Back on shore, and with complimentary tea and cakes in hand (it's a hard life) there was the usual serious debate on the subject of taste in sailing boats. Probably the best sound-byte came from an exceptionally croaky Jones “If Jeremy Clarkson sailed, he'd sail a Blaze. There's lots of power, it's very comfortable and if you hit someone they come off worse.”

I might have made up that last bit. In my defence it was very hard to hear him as he was suffering with a bad cold. Throughout the day he had periodically doubled over coughing between races, before, once again, taking the rest of us apart in the most consistent fashion. When I remarked on this he shrugged it off. “Your work just as hard when you're sick, it just hurts more after.” YOU do Rob, I don't know about the rest of us. Still, hope springs eternal, three races left and if history tells us anything it's that while Rob Jones may be fit to win, his boat may have other ideas.

On a side note I'm told there was some sort of party on Saturday night. I wasn't there, but judging by the green faces, particularly a young chap from the Buzz fleet (making his peace with God round the back of the changing rooms the following afternoon) it must've been a pretty good night.

Sunday dawned...and then wished it hadn't bothered. Rain, a dark, threatening sky, terrible visibility and very high winds. Racing postponed. We waited, the rain passed, the island vista once again appeared on the horizon and we launched in to a deceptively light breeze.

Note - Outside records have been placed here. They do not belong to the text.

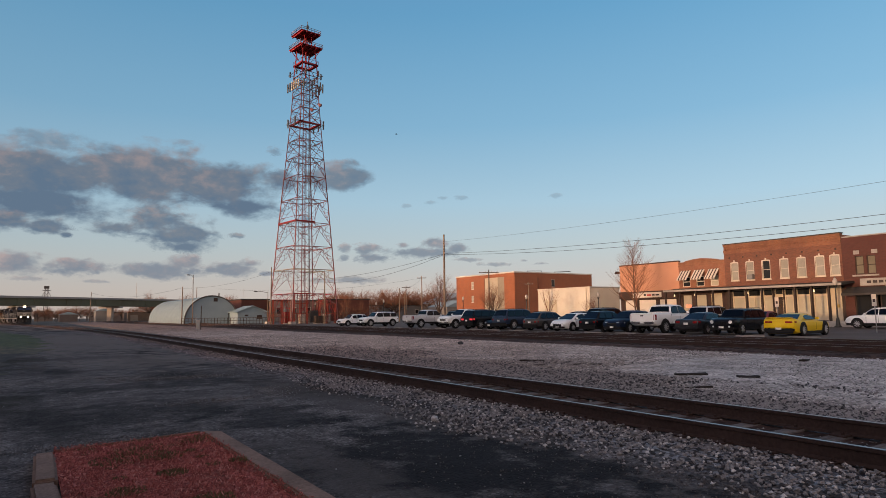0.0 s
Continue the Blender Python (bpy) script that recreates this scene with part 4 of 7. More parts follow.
def window(parent, x, ya, yb, za, zb, frame_m, pane_m, bar=0.07, mid=True, sill_m=None, depth=0.12, arch=False):
    w = part("window", fixed(boxes((x, x + depth, ya, ya + bar, za, zb), (x, x + depth, yb - bar, yb, za, zb), (x, x + depth, ya + bar, yb - bar, zb - bar, zb), (x, x + depth, ya + bar, yb - bar, za, za + bar),
                                   *([(x + 0.01, x + depth - 0.01, ya + bar, yb - bar, (za + zb) / 2 - bar / 2, (za + zb) / 2 + bar / 2)] if mid else []))), frame_m, parent)
    part("pane", boxes((x + depth * 0.5, x + depth * 0.5 + 0.02, ya + bar, yb - bar, za + bar, zb - bar)), pane_m, w)
    if sill_m:
        part("sill", fixed(boxes((x - 0.12, x + 0.02, ya - 0.08, yb + 0.08, za - 0.12, za)), 0.01), sill_m, w)
    return w


FX = 62.0
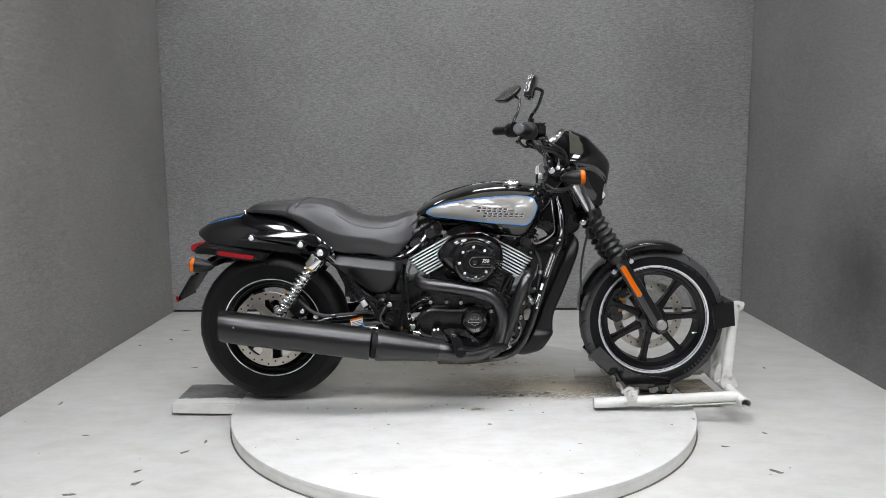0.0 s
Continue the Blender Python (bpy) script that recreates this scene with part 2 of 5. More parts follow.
M_SILVER = mat("silver_metallic_paint", (0.265, 0.258, 0.240), 0.50, metal=0.0, coat=1.0, var=0.10, scale=900, spec=0.12)
M_BLUE = mat("blue_pinstripe", (0.03, 0.22, 0.62), 0.3, coat=0.8)
M_WHITE = mat("white_stripe_paint", (0.78, 0.78, 0.78), 0.4, var=0.05, scale=50)
M_LIP = mat("machined_rim_lip", (0.72, 0.72, 0.73), 0.3, metal=0.6, var=0.05, scale=80)
M_CAP = mat("dull_grey_casting", (0.030, 0.030, 0.032), 0.40, metal=0.2, var=0.25, scale=120, bump=0.1, bscale=500)
M_LABEL = mat("white_label", (0.75, 0.75, 0.73), 0.5, var=0.05, scale=60)
M_INK = mat("dark_print", (0.03, 0.025, 0.022), 0.4)
M_GREY = mat("faded_grey_print", (0.11, 0.11, 0.115), 0.6)
M_AMBER = mat("amber_lens", (0.56, 0.115, 0.0015), 0.25, coat=0.15, var=0.12, scale=300, bump=0.25, bscale=350, spec=0.3)
M_RED = mat("red_lens", (0.25, 0.003, 0.007), 0.2, coat=0.4, var=0.15, scale=300, bump=0.3, bscale=300)
M_YELLOW = mat("yellow_ring", (0.50, 0.36, 0.04), 0.4)
M_GOLD = mat("brass_caliper", (0.42, 0.22, 0.05), 0.35, metal=0.7, var=0.1, scale=80)
M_SIDEWALL = mat("raised_sidewall_rubber", (0.019, 0.019, 0.0195), 0.6)
M_SPOKE = mat("satin_black_wheel", (0.0045, 0.0045, 0.005), 0.22, var=0.1, scale=60, rvar=0.03, bump=0.02, bscale=700, spec=0.35)
M_DISCSTEEL = mat("ground_disc_steel", (0.46, 0.43, 0.38), 0.34, metal=0.9, var=0.08, scale=60, rvar=0.08)
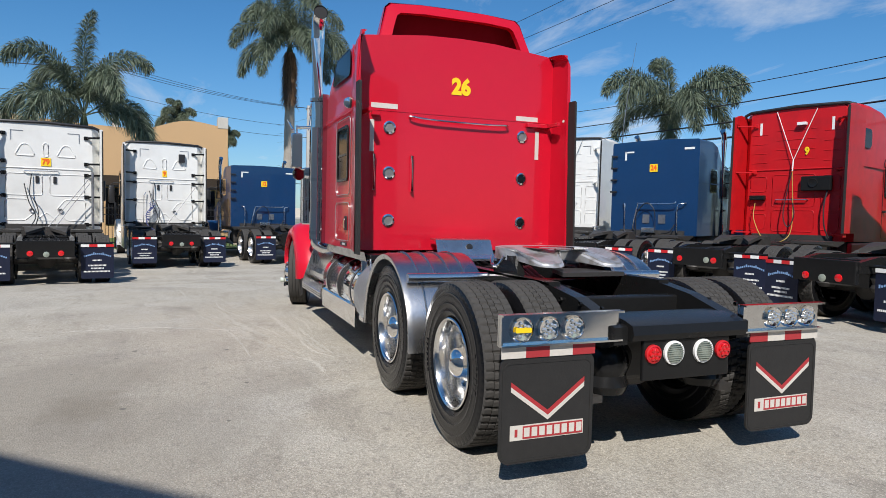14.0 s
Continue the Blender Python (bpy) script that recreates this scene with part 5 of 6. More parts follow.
def bg_truck(m, paint, paint_name, number, style, h=3.95, hoses=None, group="tractors in rows"):
    """A parked tractor. Its back wall is at y = 0 and faces -y; the frame runs back to y = -3.7, the cab forward."""
    label = {"aero": "%s aerodynamic sleeper tractor seen from behind, parked in a row", "ribbed": "%s tall rounded sleeper tractor with side mirror, parked in a row",
             "flat": "%s flat-backed sleeper tractor with exhaust stack, parked in a row"}[style] % paint_name
    tr = thing("tractor", m, label, "truck", group)
    zb = 1.08
    w = 1.18 if style != "flat" else 1.15
    if style == "flat":
        st = ((0.0, 1.0, 1.0), (0.9, 1.0, 1.0), (1.3, 0.97, 0.97), (1.8, 0.92, 0.82), (2.3, 0.90, 0.78), (2.75, 0.86, 0.70), (3.0, 0.80, 0.55))
    else:
        st = ((0.0, 0.865, 0.992), (0.18, 1.0, 1.0), (0.9, 1.0, 1.005), (1.6, 0.99, 0.985), (2.2, 0.96, 0.92), (2.7, 0.93, 0.80), (3.1, 0.88, 0.62), (3.2, 0.85, 0.55))
    rings = []
    for y, fw, fh in st:
        prof = hull(w * fw, 0.0, (h - zb) * fh, 0.13, 0.035, 0, 0.03) if style != "flat" else hull(w * fw, 0.0, (h - zb) * fh, 0.05, 0.03, 0, 0.0)
        rings.append([(p[1], y, zb + p[2]) for p in prof])
    bm = nb()
    loft(bm, rings)
    body = part("sleeper_cab", bm, paint, tr, "", True)
    bm = nb()
    rings = []
    for y, hw, zt in ((3.1, 0.95, 2.15), (3.6, 0.9, 2.05), (4.4, 0.82, 1.85), (4.75, 0.72, 1.6)):
        prof = hull(hw, 0.0, zt - 0.7, 0.2, 0.06, 0, 0.02)
        rings.append([(p[1], y, 0.7 + p[2]) for p in prof])
    loft(bm, rings)
    part("hood", bm, paint, tr, "", True)
    # pressed outlines on the back wall
    k = (h - zb) / 2.77

    def Z(z):
        return zb + (z - 1.18) * k

    def bead(pts, r=0.014, name="pressed_outline"):
        """A rounded outline pressed into the sheet."""
        n = len(pts)
        out = []
        for i in range(n):
            p, q, t = Vector(pts[i - 1]), Vector(pts[i]), Vector(pts[(i + 1) % n])
            a, b = (p - q), (t - q)
            e = min(0.07, a.length * 0.45, b.length * 0.45)
            a, b = q + a.normalized() * e, q + b.normalized() * e
            for f in (0.0, 0.25, 0.5, 0.75, 1.0):
                c = a.lerp(q, f).lerp(q.lerp(b, f), f)
                out.append((c.x, 0.0, c.y))
        bmp = nb()
        tube(bmp, out + out[:2], r, 6, False)
        return part(name, bmp, paint, body, "", True)

    def ledge(x0, x1, z, r=0.012):
        bmp = nb()
        tube(bmp, [(x0, 0, z), (x1, 0, z)], r, 6)
        return part("panel_ledge", bmp, paint, body, "", True)

    def rect(x0, x1, z0, z1, r=0.014):
        return bead([(x0, z0), (x1, z0), (x1, z1), (x0, z1)], r)

    def hose(pts, mt, r=0.012, name="air_line", label="hanging air line"):
        bmp = nb()
        tube(bmp, spline(pts, 6), r, 6)
        return part(name, bmp, mt, tr, label, True)

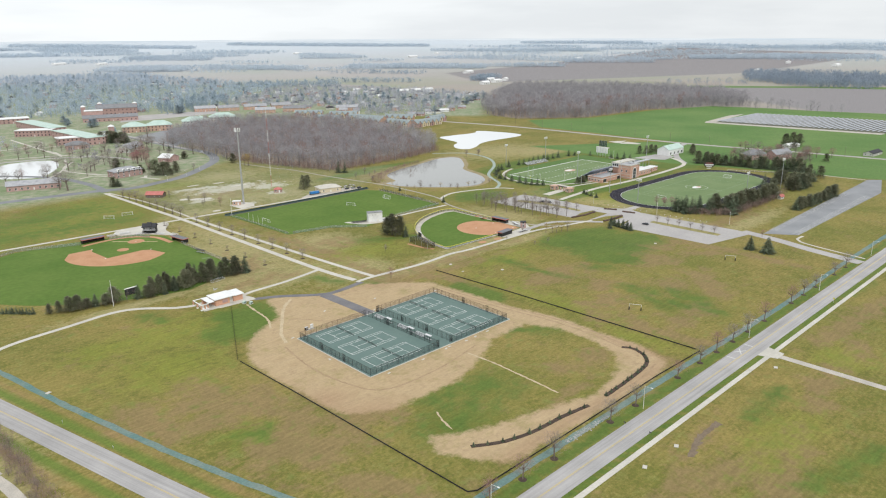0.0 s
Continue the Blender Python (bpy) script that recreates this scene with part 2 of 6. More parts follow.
def water_material():
    m = bpy.data.materials.new("pond_water")
    nt, bsdf = nodes_of(m)
    vec = nt.nodes.new("ShaderNodeNewGeometry").outputs["Position"]
    bsdf.inputs["Base Color"].default_value = (0.20, 0.20, 0.178, 1)
    bsdf.inputs["Roughness"].default_value = 0.04
    bsdf.inputs["Specular IOR Level"].default_value = 1.0
    bsdf.inputs["IOR"].default_value = 1.6
    bump(nt, bsdf, noise_node(nt, vec, 0.6, 3), 0.06, 0.05)
    return m


WATER = water_material()
# near-white base colour painted in to imitate bright sky reflection
WATER_PALE = water_material()
WATER_PALE.name = "shallow_milky_water"
WATER_PALE.node_tree.nodes["Principled BSDF"].inputs["Base Color"].default_value = (0.66, 0.67, 0.66, 1)


def mesh_screen(name, colour, cover, spacing):
    """Woven wire: solid strands with open gaps between."""
    m = bpy.data.materials.new(name)
    nt, bsdf = nodes_of(m)
    bsdf.inputs["Base Color"].default_value = (*colour, 1)
    bsdf.inputs["Roughness"].default_value = 0.6
    vec = nt.nodes.new("ShaderNodeTexCoord").outputs["Object"]
    n = noise_node(nt, vec, 0.6, 2)
    tr = nt.nodes.new("ShaderNodeBsdfTransparent")
    mx = nt.nodes.new("ShaderNodeMixShader")
    link(nt, span(nt, n, 0.3, 0.7, cover - 0.06, cover + 0.06), mx.inputs[0])
    link(nt, tr.outputs[0], mx.inputs[1])
    link(nt, bsdf.outputs[0], mx.inputs[2])
    link(nt, mx.outputs[0], nt.nodes["Material Output"].inputs[0])
    return m


WIRE_GREY = mesh_screen("grey_chain_link", (0.32, 0.33, 0.33), 0.25, 0.05)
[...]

The course today would be smaller and far closer to the club, where it was hoped the calmer waters would make life easier.

With the black windward mark a much closer target and a lighter breeze (perhaps twelve knots?) Jones led off of the starboard end and tacked early, relying on the tide to once again lift him toward the mark. With lighter airs and, importantly, calmer waters, he would not have such an easy time escaping his pursuers. Simon Beddows was first around the mark behind him and led the chasers down the two wing legs (it was a triangle course today), closing the gap to a mere few boat lengths. As for the chasers, they were far more tightly packed than previously. Behind Beddows Martin Astbury, Ian Clarke and Martin Hattersley formed a trio and pulled out a short-lived gap. As lap two progressed and the breeze came up Jones once again pulled out a lead and the chasers focused on the battle for second. On the penultimate leg Clarke was sailed over by Astbury and Saunders. Beddows looked set for an easy second, but capsized on his final tack for the finish, Astbury continued on port for too long out of the final mark and Saunders tacked for the line behind him, taking second.

As we shared the event with both the RS400s and the Buzz Nationals, no speech was required of the still croaking Rob. The results speak for themselves though, straight 1sts. While he was occasionally challenged it's pretty plain that right now, if the wind blows and the waves are tall, Rob Jones remains the clear favourite. The Nationals are in July though, over three days who knows what conditions mother nature will bring. Add to that that the current champion, Ben Pickering, will be in Turkey (nice diary management, Ben.) so it is very much an open contest. I'll see you all there!